Whether it’s a raise, a new job, or decreased cost of living, finding more room in your budget opens up new possibilities.
For many, that extra cash gets eaten up by lifestyle inflation. However, for those who want to make the most of it, deciding what to do with it can be difficult.
Often, it comes down to two options:
Should I invest and grow my nest egg? Or should I pay down my debt to avoid interest?
Like many financial questions, there’s no simple or one-size-fits-all answer. However, if you understand your goals and ‘investment personality’, you can make the best decision for your unique needs.
Understanding the basics
Before you make your decision on what to do with your extra cash, you should consider these two factors:
1. Balancing interest rates
One of the most important considerations when balancing debt repayment with investing is the interest on both the debt and the potential investment.
For example, if your investment is returning at a 10% interest rate, and your debt has a 5% interest rate, investing will increase your value approximately 5% faster than the debt will decrease your value. In this case, it makes sense to invest.
However, if the opposite is true (an interest rate of 5% on your investment and a 10% interest rate on your debt), it makes more financial sense to pay off your debt instead.

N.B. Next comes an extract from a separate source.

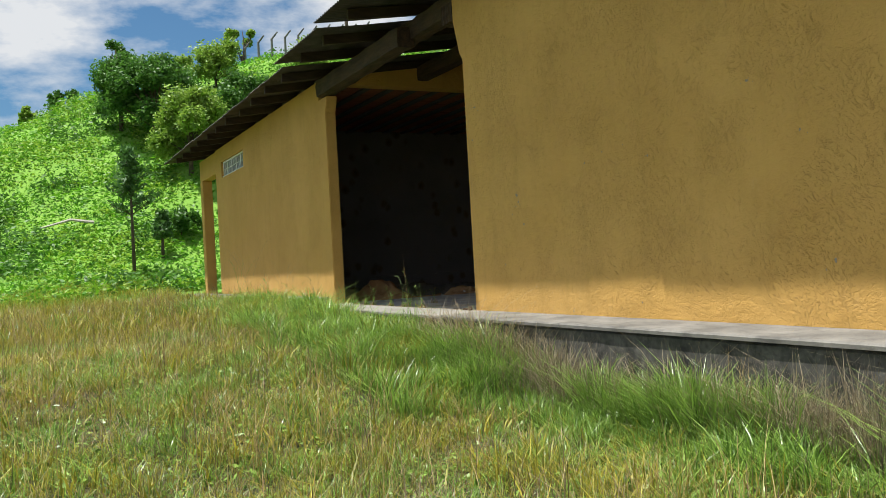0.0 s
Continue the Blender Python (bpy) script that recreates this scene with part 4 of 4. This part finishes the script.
def culm_weed(x, y, h, culms, label, seed, spread=0.10):
    """Upright stems with long side leaves over a dry straw base."""
    g = random.Random(seed)
    w = empty("weed_tuft", (x, y, 0.0), label, "weed", "weeds")
    base = blades("dry_base", [(g.gauss(0, 0.03), g.gauss(0, 0.02), 0) for _ in range(40)], DRY, "", 0.03, 0.12, 0.0016, 1.5, 2, "", "", seed)
    leaf = blades("low_leaf", [(g.gauss(0, 0.03), g.gauss(0, 0.02), 0) for _ in range(16)], LUSH, "", 0.08, 0.22, 0.003, 0.8, 3, "", "", seed + 1)
    for o in (base, leaf):
        o.parent = w
    for i in range(culms):
        a, ln, hh = g.uniform(0, 6.28), g.uniform(0.1, 0.35) * h, h * g.uniform(0.6, 1.05)
        b0 = Vector((g.gauss(0, 0.02), g.gauss(0, 0.012), 0))
        cu = [b0 + Vector((math.cos(a) * ln * s ** 1.5, math.sin(a) * ln * s ** 1.5, hh * s)) for s in (0, 0.25, 0.5, 0.75, 1.0)]
        v, f = tube(cu, [0.0018, 0.0017, 0.0015, 0.0012, 0.0008], 5)
        obj("stem", v, f, LUSH, w, smooth=True)
        for k in range(g.randint(2, 3)):
            s = g.uniform(0.2, 0.95)
            p0 = b0 + Vector((math.cos(a) * ln * s ** 1.5, math.sin(a) * ln * s ** 1.5, hh * s))
            d, L, up = g.uniform(0, 6.28), g.uniform(0.07, 0.16), g.uniform(0.3, 1.3)
            e = Vector((math.cos(d), math.sin(d), up)).normalized()
            sd = e.cross(Vector((0, 0, 1))).normalized()
            vs, fs = [], []
            for q in range(5):
                r = q / 4
                c = p0 + e * L * r + Vector((0, 0, -0.45 * L * r * r))
                hw = 0.0034 * (1 - r) ** 0.6 + 0.0003
                vs += [c - sd * hw, c + sd * hw]
            fs = [(2 * q, 2 * q + 1, 2 * q + 3, 2 * q + 2) for q in range(4)]
            obj("side_leaf", vs, fs, LUSH, w)
        if g.random() < 0.15:
            seed_head(cu[-2], cu[-1], a, w, LUSH, g, 0.09)
    return w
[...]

To make the right decision for you, you need to determine whether the interest on your investment or your debt will accumulate faster.
2. Personal risk tolerance
All investments come with risk (especially those that return a higher interest rate which makes investing more profitable than debt repayment).
That means investors need to be ok with the possibility they may be increasing their value one year, while losing value the next. For people who are comfortable with risk, this rollercoaster is ok. However, for some people, this may lead to increased stress, loss of sleep, and even a lower quality of life.
Before you invest, ask yourself: How much risk am I ok with? The answer will help you decide on the right path for you.
The case for investing
With its possibility for high rewards, investing can seem like the best way to leverage excess cash. However, with those rewards comes higher risk. So, when balancing those rewards against the downward pull of debt, you need to make sure any possible reward from investing can, in the long run, outpace your debt.
Pros and Cons of investing extra cash
- Potential for higher returns – A good investment can generate returns that far surpass your debt’s interest, which means you can grow your wealth faster than your debt grows.
- Emergency funds – Some investments, like Tax-Free Savings Accounts (TFSAs), can be used to save money for emergencies, so you can leverage interest and decrease the chance that you’ll have to go further into debt to deal with emergencies.
- Tax deductions – Investments like Registered Retirement Savings Plans (RRSPs) can be used to lower your tax burden and increase your ability to grow your wealth.
- Increased risk – Even the best investments can go stagnant (or sometimes into the negatives). This can cause undue stress and negative growth.
The case for paying down debt
While investment offers tantalizing possibilities, debt repayment offers dependability. After all, that debt is not going to come back once it’s paid off, no matter what the market is doing.
For those dealing with high-interest debt (like credit card debt which can be up to 20+% interest), dependability can be much more valuable than the increasingly high-risk, high-reward scenario of high-interest investments.
Pros and Cons
- Save money on interest – By paying off your debt early, you can decrease the amount of interest you pay to your lender, saving you money.
- Increase your credit score – Carrying excessive debt can decrease your credit score, making it much more difficult to get a loan, rent a home, or even cause you to pay higher premiums or interest rates. Paying down debt helps increase your credit score, and avoid the challenges of a low credit score.
- Peace of mind – For some people, carrying debt can increase stress and decrease mental well-being. Paying it down sooner can alleviate stress and greater peace of mind, depending on the individual.
- Slower growth – Paying down debt doesn’t increase your finances like investing can, so instead of helping you grow your wealth, it can only decrease your cost of living.
The best ways to pay off debt
While paying down debt can be a better choice for some people, it’s important to consider how you’re doing it. If you choose to focus on paying down debt first, here are two effective methods you can use:
Avalanche method: Starting with the highest interest debt, you focus your repayment on one debt at a time. Once the highest-interest debt is paid off, you move on to the second-highest interest-rate debt. You continue to do this until your debt is paid off.
Debt consolidation: With debt consolidation, a lender consolidates all your debt into a single loan, with one payment. This helps simplify payments and can lower your overall interest rates (especially for credit card debt).
The case for a balanced approach
When considering what to do with your extra cash, the answer is rarely simple or straightforward. For most people, the answer to whether you should invest your money or pay off debt is both.
Often, the best options blend debt repayment and investing to create a solution that will work best for your unique financial situation, your risk tolerance and your financial goals.